Não foi por vontade própria que Clemente José de
Matos voltou mais uma vez à Europa em meados do século XVII, época em que tal
viagem ainda representava grande risco. Havia retornado de Coimbra não fazia
muito tempo, trazendo em sua bagagem o título de bacharel em Direito, e iniciado
a carreira de advogado na cidade do Rio de Janeiro. Segundo dizem, envolveu-se
em escândalos amorosos, e, perseguido pela Inquisição, voltou às pressas ao
Velho Continente. Foi direto à Roma, se ajoelhou perante o Papa e conseguiu o
perdão, sendo, além disso, ordenado padre, voltando tempos depois ao
Rio.
Homem de grande competência e conhecimento, o
agora Padre Clemente de Matos também pertencia a família importante, pois seu
avô, capitão Antônio Martins de Palma, havia construído a ermida de N.Sª da
Candelária, origem do templo atual, e amealhou várias propriedades durante sua
vida. O Padre Clemente herdou uma delas, uma enorme área que incluía quase todo
o atual bairro de Botafogo, que foi chamada de Quinta de São Clemente.
Um bonde da
Cia. Ferro-Carril do Jardim Botânico passa pela
tranquila
rua São Clemente de cem anos atrás. O nome da rua
é a lembrança
de uma capela do século XVII que não mais
existe
Lá foi construída em 1685 uma capela dedicada a
São Clemente, existindo um caminho dentro da propriedade que ia desde a praia
até ela. Falecendo o padre Clemente em 1702, a grande quinta foi sendo
progressivamente dividida pela partilha entre herdeiros, além da venda a
terceiros, como Pedro Fernandes Braga e o oleiro Francisco de Araújo Pereira,
dono da chácara da Olaria, vendida posteriormente a Joaquim Marques Batista de
Leão, o velho, cuja lembrança persiste no Largo dos Leões, no Humaitá. O terreno
da chácara da Olaria se estendia até a lagoa Rodrigo de Freitas.
Em 1801, um dos últimos vice-reis do Brasil, D.

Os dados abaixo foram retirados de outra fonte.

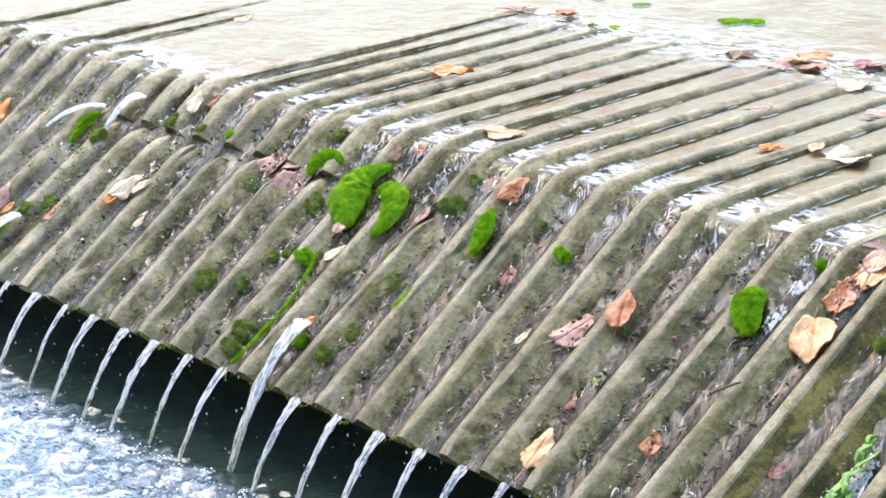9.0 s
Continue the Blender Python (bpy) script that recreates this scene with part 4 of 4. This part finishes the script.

Fernando José de Portugal, solicitou aos herdeiros que cedessem para uso público
o caminho que dava acesso à capela, para que se pudesse ter uma comunicação mais
direta com a Lagoa, bem melhor que aquela que acompanhava o rio Berquó, onde é a
atual rua General Polidoro. Houve concordância, e assim nasceu a rua São
Clemente.
Originalmente, o nome da rua abrangia a extensão
que ia da praia até a Lagoa, mas a partir de 1868, o trecho do Largo dos Leões
até o final passou a se chamar Rua do Humaitá, em lembrança do famoso episódio
da Guerra do Paraguai; o trecho principal também sofreu as tradicionais
ingerências políticas, tendo seu nome mudado para Raul Pompéia em 1895 e Rui
Barbosa em 1917, para voltar à denominação original em 1922, que persiste até
hoje.
Como a capela do padre Clemente, construída há
quase 250 anos e reedificada em 1772, e que se localizava no antigo número 110,
já desapareceu, o nome de São Clemente é a única ligação restante com uma
história envolvendo paixões humanas e devoção religiosa no século XVII, que
acabaria por definir a evolução do conhecido bairro de Botafogo.